El miércoles 21 de abril entre 10 y 15 camionetas llegaron al Holiday Inn que está en la esquina de Padre Mier y Garibaldi, en el centro de Monterrey, cerca de treinta personas entraron al hotel para secuestrar a cuatro personas, además se llevaron al recepcionista y a un guardia de seguridad de un negocio cercano. Los noticieros informaron que ya llevaban esposado a un hombre. Después de levantar a esas personas, se trasladaron al hotel Misiones, a media cuadra de distancia, después desaparecieron. A este hecho se sumaron otros actos delictivos, los noticieros informaron sobre un día que en sus primeras horas ya sumaba levantones, balaceras, narcobloqueos y asesinatos.
Era inevitable comentar el hecho. En la tarde alguien me preguntó que porqué no había denunciado el hecho, tuve que explicar que no me pareció singular, que las camionetas que había visto, desde la distancia de seis pisos, no me parecieron sospechosas y pensé que se trataba de algunos borrachos que habían empezado la fiesta a media semana. Alguien comentó que era lógico que no hubiera hecho nada, que uno se acostumbra a esas cosas, a grado tal que deja de verlas, le concedí la razón.
No es costumbre, es miedo, dijo otra persona del grupo con que viajaba, no se pueden dejar de ver esas cosas, lo que pasa es que aprendimos a no decir nada. Él venía de Tamaulipas, lentamente se comenzó a animar a contar lo que él había visto, comentó que en Tampico la situación era peor que esa jornada roja que anunciaban los periódicos regios, que la lucha entre el Cartel del Golfo y los Zetas todos los días deja muertos que los narcos dejan a la mitad de la avenida, con los cuerpos desmembrados y en bolsas negras, con las cabezas acomodadas sobre mesas y mensajes específicos, letreros que anuncian el motivo de la venganza y ordenan que sólo el ejército puede levantar esos muertos.

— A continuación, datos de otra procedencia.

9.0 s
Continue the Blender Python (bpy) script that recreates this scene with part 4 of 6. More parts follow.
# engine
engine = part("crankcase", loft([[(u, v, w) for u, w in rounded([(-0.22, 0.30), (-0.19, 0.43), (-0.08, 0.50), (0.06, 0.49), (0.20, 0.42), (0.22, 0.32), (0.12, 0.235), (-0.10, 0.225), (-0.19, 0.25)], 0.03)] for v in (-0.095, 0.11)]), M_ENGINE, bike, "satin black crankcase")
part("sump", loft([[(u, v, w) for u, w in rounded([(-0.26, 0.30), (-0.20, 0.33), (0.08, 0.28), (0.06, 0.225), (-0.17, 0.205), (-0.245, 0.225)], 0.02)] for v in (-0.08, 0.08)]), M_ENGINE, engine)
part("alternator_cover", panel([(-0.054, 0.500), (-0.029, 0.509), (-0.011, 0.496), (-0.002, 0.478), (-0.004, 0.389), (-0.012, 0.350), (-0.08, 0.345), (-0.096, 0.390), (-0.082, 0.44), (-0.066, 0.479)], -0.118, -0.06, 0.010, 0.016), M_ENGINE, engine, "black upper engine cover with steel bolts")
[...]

Quien me contaba agregó que incluso indican que no velen a esos muertos. En su relato reveló a Tampico como una ciudad sitiada, donde las autoridades sólo juegan el papel de testigos, que camionetas de Protección Civil anuncian hacia donde no se puede mover la población porque esperan una balacera, que hay toque de queda, habló de páginas de internet a través de las cuales la gente se avisa de los lugares prohibidos para transitar. A grandes rasgos reveló que en Tampico se vive una situación similar a la de una guerra, con detalles que no aparecen en la prensa, con datos que las autoridades se encargan de esconder para aparentar una calma inexistente. La ausencia total de un estado de derecho.
En algún momento de la conversación su compañera golpeó en la mesa, suave pero firme, “ya, ya no digas más” y señaló con la cabeza al mesero que nos atendía, “¿qué no ves que te están escuchando?”.

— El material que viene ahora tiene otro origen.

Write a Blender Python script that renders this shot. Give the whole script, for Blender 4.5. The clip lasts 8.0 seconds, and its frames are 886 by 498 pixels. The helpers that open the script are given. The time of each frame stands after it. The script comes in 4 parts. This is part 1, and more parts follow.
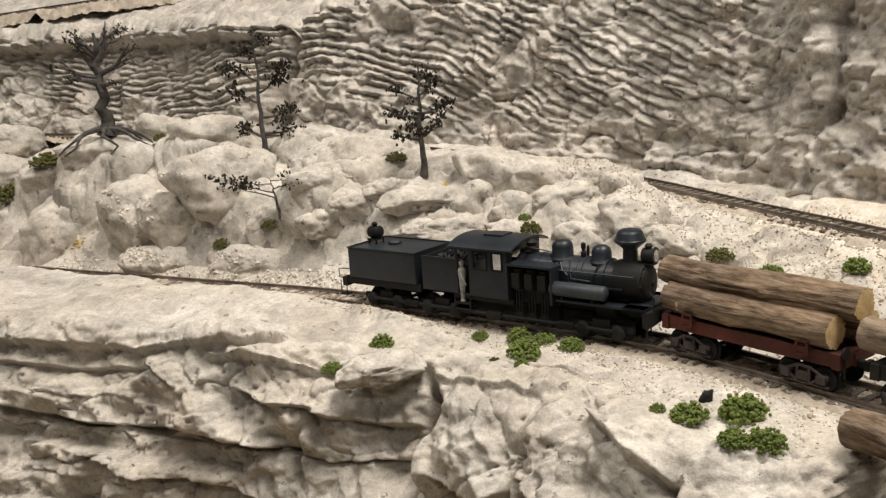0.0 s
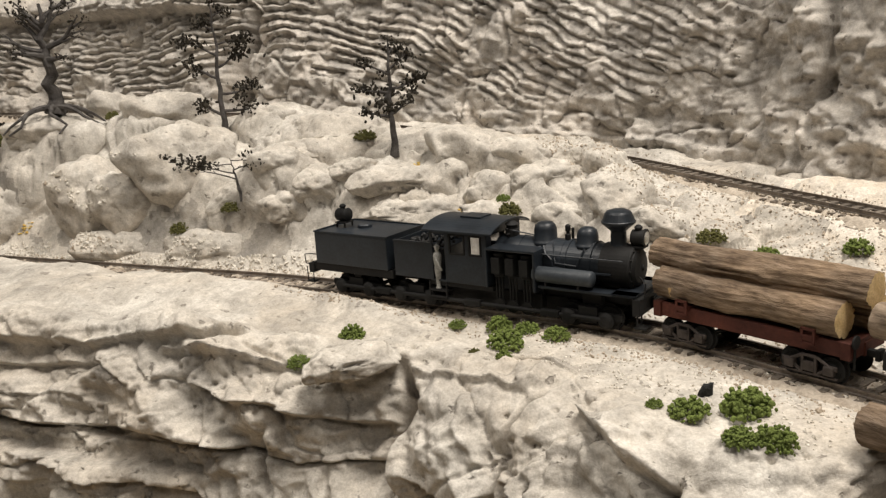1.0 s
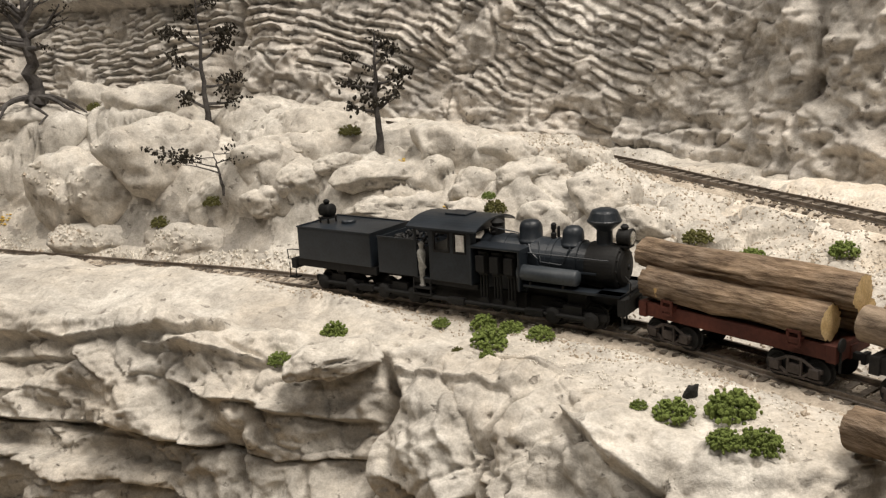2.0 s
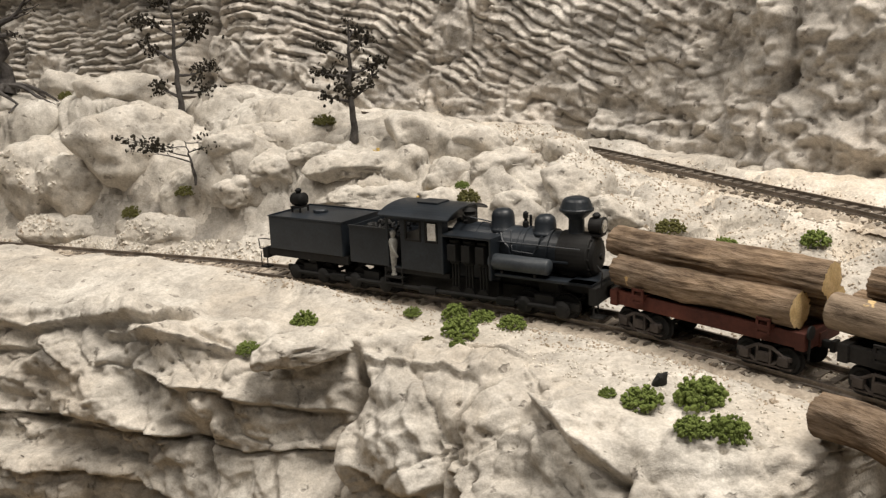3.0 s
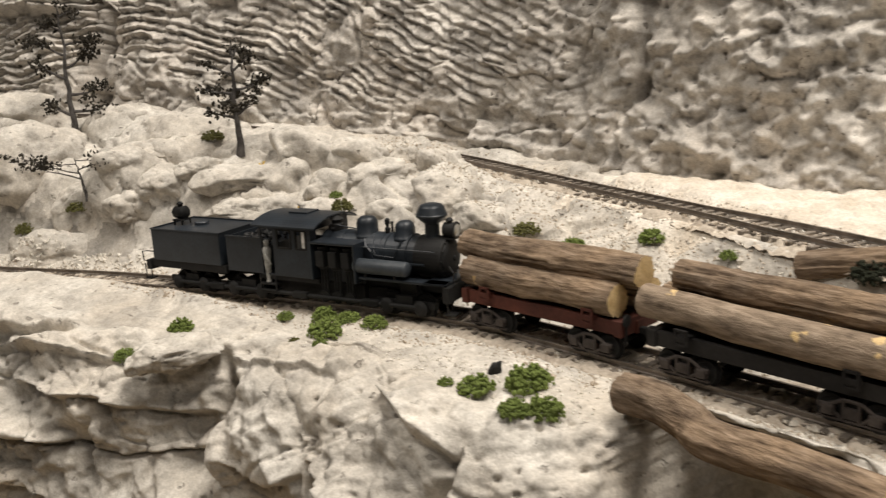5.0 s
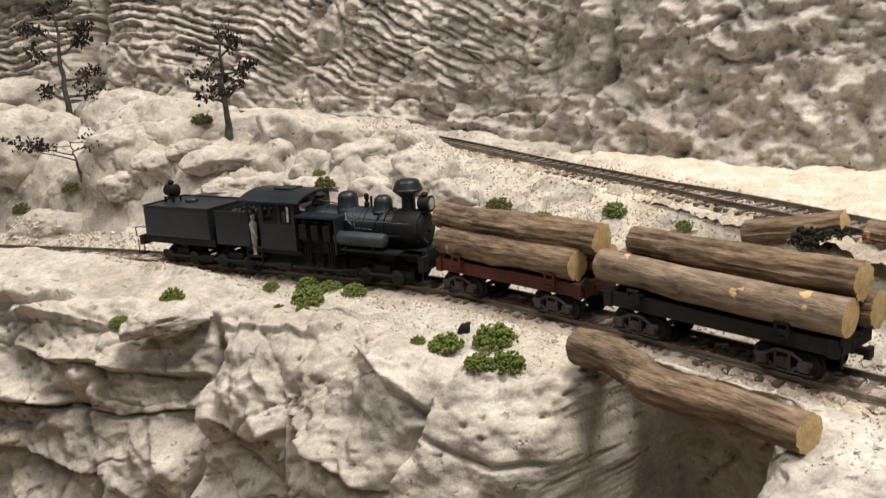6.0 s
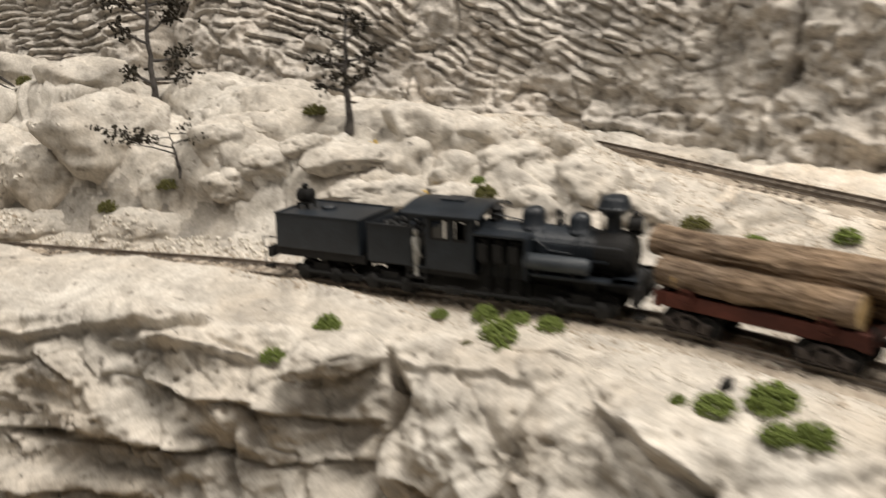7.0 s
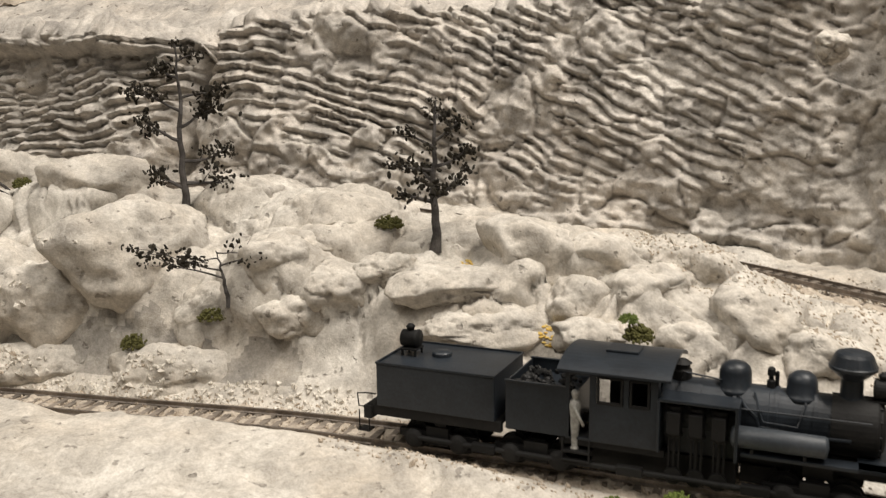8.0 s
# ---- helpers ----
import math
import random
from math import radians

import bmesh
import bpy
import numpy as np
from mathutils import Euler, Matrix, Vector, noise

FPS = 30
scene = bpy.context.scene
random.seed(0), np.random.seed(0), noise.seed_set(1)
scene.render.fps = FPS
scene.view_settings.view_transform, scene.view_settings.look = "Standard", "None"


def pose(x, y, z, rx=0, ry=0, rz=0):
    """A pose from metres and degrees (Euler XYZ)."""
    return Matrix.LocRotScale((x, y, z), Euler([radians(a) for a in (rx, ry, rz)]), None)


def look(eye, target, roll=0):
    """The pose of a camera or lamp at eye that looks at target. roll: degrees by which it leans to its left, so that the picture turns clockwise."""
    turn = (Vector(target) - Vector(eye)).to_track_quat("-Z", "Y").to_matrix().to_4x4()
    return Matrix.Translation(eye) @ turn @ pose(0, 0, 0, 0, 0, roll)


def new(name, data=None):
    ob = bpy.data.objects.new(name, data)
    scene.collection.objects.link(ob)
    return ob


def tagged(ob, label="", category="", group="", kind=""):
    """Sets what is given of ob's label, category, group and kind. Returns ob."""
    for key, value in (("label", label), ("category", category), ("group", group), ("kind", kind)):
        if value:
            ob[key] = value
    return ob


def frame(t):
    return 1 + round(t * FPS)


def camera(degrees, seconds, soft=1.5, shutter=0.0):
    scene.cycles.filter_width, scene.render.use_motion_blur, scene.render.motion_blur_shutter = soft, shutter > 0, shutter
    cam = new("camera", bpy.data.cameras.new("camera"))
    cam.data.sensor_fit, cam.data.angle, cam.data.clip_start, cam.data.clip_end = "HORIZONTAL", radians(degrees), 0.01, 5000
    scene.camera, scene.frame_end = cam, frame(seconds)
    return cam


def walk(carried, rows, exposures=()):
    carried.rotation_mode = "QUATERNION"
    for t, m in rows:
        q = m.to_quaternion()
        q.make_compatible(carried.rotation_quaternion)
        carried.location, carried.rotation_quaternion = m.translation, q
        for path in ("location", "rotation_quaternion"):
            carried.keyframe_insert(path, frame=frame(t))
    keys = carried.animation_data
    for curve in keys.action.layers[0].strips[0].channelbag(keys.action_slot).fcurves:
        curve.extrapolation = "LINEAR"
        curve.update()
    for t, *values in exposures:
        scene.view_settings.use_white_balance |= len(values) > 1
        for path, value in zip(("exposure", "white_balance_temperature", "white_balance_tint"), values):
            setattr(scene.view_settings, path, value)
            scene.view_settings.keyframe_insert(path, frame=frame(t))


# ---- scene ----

Cuando el mesero se alejó, ella explicó que no quería que habláramos más del tema porque le pareció sospechoso el mesero, tenían que ser prudentes. Le expliqué que estábamos en Monterrey, que sería difícil creer que en ese restaurante trabajaba alguien que podría ir a Tampico a señalarlos. “Nosotros no hablamos de eso, no podemos, no debemos”. Guardamos silencio.
Esos muchachos de Tampico cumplían con la obligación del silencio a pesar de la distancia, tienen miedo, eso justifica que no quieran hablar, viven con miedo y eso explica que los medios no informen sobre lo que se vive en esa ciudad, quien se atreve es, en el mejor de los casos, amenazado, casi siempre asesinado.
Ya no pude preguntar más, entendí que el estado de derecho sólo se simula, se encubre con silencio para aparentar la calma que te permite salir a la calle. Afuera de donde estábamos se escuchó el ulular de las patrullas, seguimos comiendo en silencio, a pesar de que teníamos otras cosas que contarnos.